Este es uno de los tantos asentamientos indígenas que habitan las venas del Orinoco, se encuentra a la izquierda del Caño Buja, ha estado allí desde antes que los criollos apreciaran los recursos en madera que ostentaba el lugar y construyeran un aserradero. Continuó allí cuando la empresa cerró sus puertas y los waraos dejaron de trabajar en esta para seguir con su ancestral oficio de pescadores, cazadores y agricultores. También son artesanos según veo desde que comienzo a caminar los puentes de madera que comunican a cada janoko de este "barrio"; así le llaman a sus viviendas, palafitos levantados sobre seis pilotes de bambú, con pisos hechos de palo de manaca, sin paredes y con palmas de temiche por techo. Tampoco hay muebles, apenas una que otra mesa, varios chinchorros, y si hay suerte de tener luz eléctrica, algún viejo televisor. 

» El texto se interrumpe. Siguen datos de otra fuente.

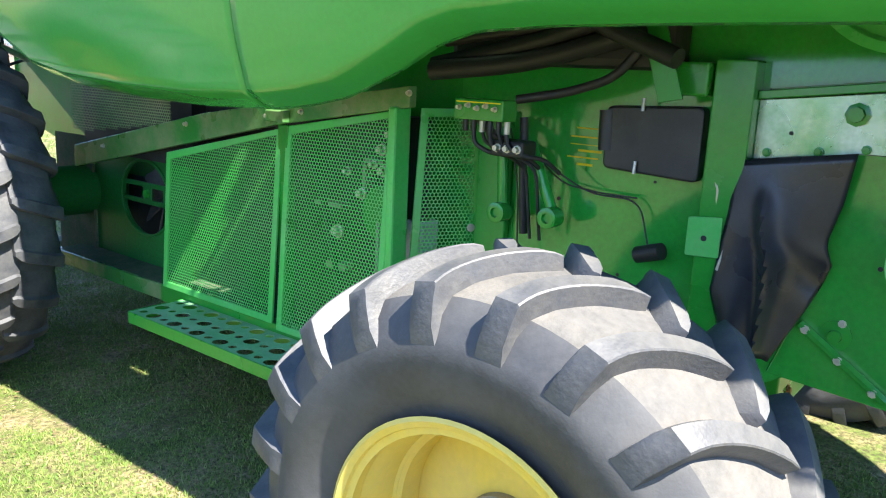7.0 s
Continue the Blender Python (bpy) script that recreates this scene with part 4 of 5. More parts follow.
part("big_bolt", bolt_head(bmesh.new(), (-0.582, 3.135, 1.533), (-1, 0, 0), 0.022, 0.03), M_CHASSIS, combine, smooth=40)
part("small_handle", box(-0.60, -0.572, 2.86, 2.93, 1.0, 1.016), M_BARE, combine, bevel=0.003)


for y, z, r, x in ((2.867, 0.891, 0.013, -0.573), (3.02, 1.12, 0.007, -0.573), (2.98, 1.22, 0.006, -0.573), (2.72, 1.05, 0.007, -0.573), (2.90, 1.36, 0.007, -0.573), (3.30, 1.47, 0.006, -0.581),
                   (2.80, 1.57, 0.008, -0.581), (2.74, 1.56, 0.008, -0.581), (4.05, 1.18, 0.007, -0.563), (3.70, 1.28, 0.005, -0.563), (3.98, 0.98, 0.006, -0.563), (3.80, 0.95, 0.006, -0.563)):
    part("sheet_hole", lathe([(0, r), (0.0015, r), (0.0015, 0.0001)], pose(x, y, z, 0, 0, 180), 14), M_SOOT_SHADE, combine)
part("hook_wire", pipe([(-0.60, 3.52, 1.30), (-0.63, 3.50, 1.33), (-0.64, 3.47, 1.30), (-0.63, 3.47, 1.16)], 0.004, 6, bend=0.02), M_STEEL, combine)


def pulley(y, z, x, r, grooves, label, spokes=12, dished=False):
    """A belt pulley. Local +x looks outwards."""
    w = 0.02 * grooves + 0.016
    bm = bmesh.new()
    prof = [(w / 2, r * 0.90), (w / 2 + 0.004, r), (w / 2 - 0.004, r)]
    for g in range(grooves):
        a = w / 2 - 0.008 - 0.02 * g
        prof += [(a, r * 0.985), (a - 0.007, r * 0.88), (a - 0.012, r * 0.88), (a - 0.018, r * 0.985)]
    prof += [(-w / 2, r), (-w / 2, r * 0.90), (-w / 2 + 0.012, r * 0.86), (w / 2 - 0.03, r * 0.84), (w / 2 - 0.012, r * 0.86)]
    add_lathe(bm, prof, Matrix(), seg=48, closed=True)
    ob = part("pulley", bm, M_GUARD, combine, label, smooth=38)
    ob.matrix_basis = pose(x, y, z, 0, 0, 180)
    disc = lathe([(w / 2 - 0.016, r * 0.87), (w / 2 - 0.026, r * 0.80), (w / 2 - 0.026, r * 0.62), (w / 2 - 0.012, r * 0.55), (w / 2 - 0.012, r * 0.34), (w / 2 - 0.004, r * 0.30), (w / 2 + 0.004, r * 0.20), (w / 2 + 0.004, 0.0001)], seg=40)
    part("pulley_disc", disc, M_SHADE_GREEN if dished else M_GUARD, ob, "dark dished disc" if dished else "", smooth=38)
    if dished:
        ring = pipe([(w / 2 + 0.003, r * 0.97 * math.cos(t), r * 0.97 * math.sin(t)) for t in (2 * math.pi * k / 40 for k in range(40))], 0.006, 8, closed=True)
        part("rusted_rim", ring, M_RUST, ob, smooth=60)
        part("inner_rim", lathe([(w / 2 - 0.012, r * 0.86), (w / 2 - 0.002, r * 0.84), (w / 2 - 0.002, r * 0.70), (w / 2 - 0.02, r * 0.67)], seg=40), M_BARE, ob, "bare worn rim", smooth=40)
        for k in range(3):
            t = 2 * math.pi * k / 3 + 0.9
            part("hub_arm", pipe([(w / 2 - 0.012, 0, 0), (w / 2 - 0.012, r * 0.5 * math.cos(t), r * 0.5 * math.sin(t))], 0.014, 8), M_CHASSIS, ob)
    part("pulley_hub", lathe([(0, r * 0.14), (w / 2 + 0.016, r * 0.14), (w / 2 + 0.02, r * 0.11), (w / 2 + 0.02, 0.0001)], seg=20), M_HUB, ob, "worn shaft end", smooth=38)
    for k in range(spokes):
        t = 2 * math.pi * k / spokes
        if spokes > 20:
            part("rim_hole", lathe([(0, 0.011), (0.0015, 0.0105), (0.0015, 0.0001)], pose(w / 2 - 0.0255, r * 0.72 * math.cos(t), r * 0.72 * math.sin(t)), 12), M_SOOT_SHADE, ob)
        else:
            part("rivet", bolt_head(bmesh.new(), (w / 2 - 0.026, r * 0.71 * math.cos(t), r * 0.71 * math.sin(t)), (1, 0, 0), 0.0042, 0.006), M_GUARD, ob)
    for k in range(3):
        t = 2 * math.pi * k / 3 + 0.4
        part("hub_bolt", bolt_head(bmesh.new(), (w / 2 - 0.012, r * 0.42 * math.cos(t), r * 0.42 * math.sin(t)), (1, 0, 0), 0.004, 0.006), M_DARK, ob)
    part("pulley_shaft", pipe([(-0.25, 0, 0), (0.0, 0, 0)], 0.018, 12), M_CHASSIS, ob)
    return ob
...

Aquí son las mujeres quienes se encargan del oficio de preparar otra palma, la de moriche, planta que se presenta como una especie de milagro verde para esta etnia. Con esmero la lavan, secan y tejen para hacer artículos que después venderán al turista que pase por sus tierras, con ingenio los hombres cortan su tronco para construir las curiaras, su medio de transporte. Por intuición cultivan en ella gusanos que se convierten en importante fuente proteínas para todos en la familia; mientras los cazadores salen a buscar la presa del día, en casa los pequeños y sus madres tienen en este animal una especie de "pasapalo" que mitiga la espera. 

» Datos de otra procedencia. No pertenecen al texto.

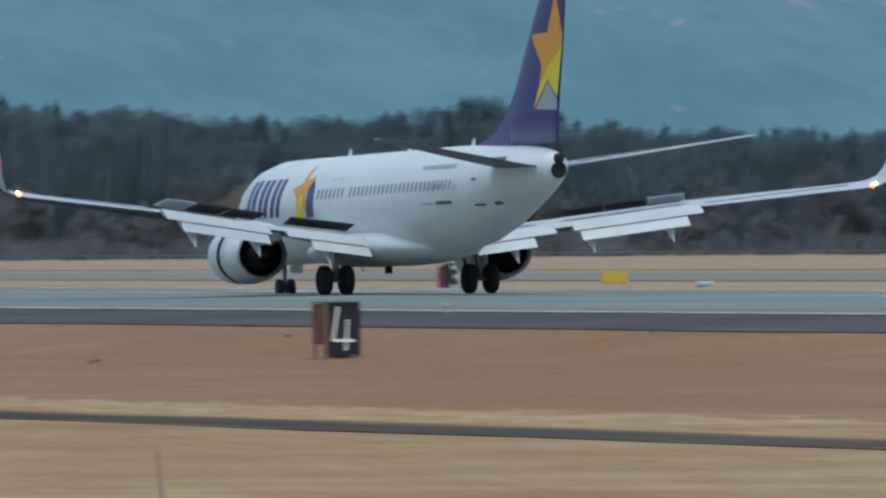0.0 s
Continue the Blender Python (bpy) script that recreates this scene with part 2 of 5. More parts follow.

Así encuentro entonces a Del Valle Liendo, sus hijos, sobrinos y hasta nietos, comiendo gusano de moriche crudo, tejiendo con maestría sentada en el piso cestas, vasijas, porta ollas y pulseras. Ella pertenece a una de las grandes familias que conforman las sociedades de esta etnia porque así se agrupan los waraos, en sub grupos de carácter endogámico. Se nota que Del Valle tiene la voz de mando en su casa, el matriarcado forma parte de las características que identifican a esta etnia. Con ella viven sus hijas que se han casado desde la adolescencia igual que la madre, se acomodan junto a sus parejas bajo el cobijo del suegro hasta que puedan formar su propio caserío; los hombres han salido a buscar comida, las féminas producto de la venta de sus piezas generan dinero para comprar una bolsa de arroz o pasta, a esto lo llaman las consecuencias de la cercanía con otras culturas. 

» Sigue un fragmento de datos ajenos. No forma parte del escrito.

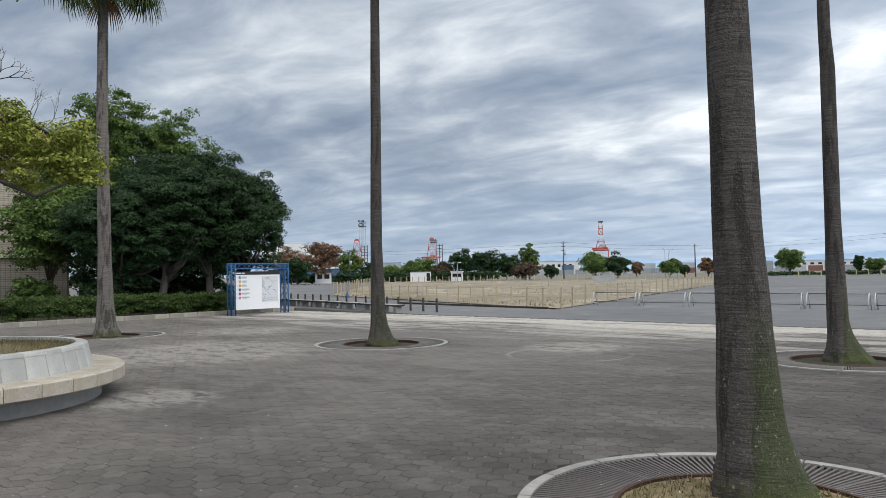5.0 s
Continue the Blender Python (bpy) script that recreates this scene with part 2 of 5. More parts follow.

Ese contacto constante con el visitante y la residencia cercana de no indígenas los hace ser más abiertos con los extraños que otras comunidades más alejadas, por eso Del Valle me invita a sentarme, me permite mirarla tejer y hasta me deja ayudarla con su tarea, habla casi a la perfección el español, pero entre ellos solo se comunican en su lengua. Le pregunto por qué los niños no están en la escuela, ella me contesta que la maestra viene una o dos veces por semana; el que si viene regularmente es el pastor que los evangeliza, por eso aquí se combinan sus creencias con las de la religión cristiana. Comienzo entonces a recorrer parte del poblado de su mano, vamos por las caminerías, casi todas rotas, me muestra a un abuelo trabajando el fruto de moriche, ese se come me dice. Señala una bodega, donde compran víveres cuando pueden, me comenta. Hay una cancha de usos múltiples, en algún momento un "jefe" (gobernador) la inauguró, mira hacia otros janokos y me explica, aquí casi todos somos familia. 

Volvemos a su vivienda y Del Valle sin decir nada continúa con la tarea que dejó pendiente, yo me siento a su lado y la observo, trato de seguir su ritmo pero no logro hacer más que un par de puntadas. Deja de llover entonces y comienza a caer la tarde, le digo a Del Valle que me tengo que retirar, pero antes le hago una última pregunta: Aun con todas tus carencias, ¿te gusta vivir aquí? Ella me contesta, no hay otro sitio donde quisiera estar.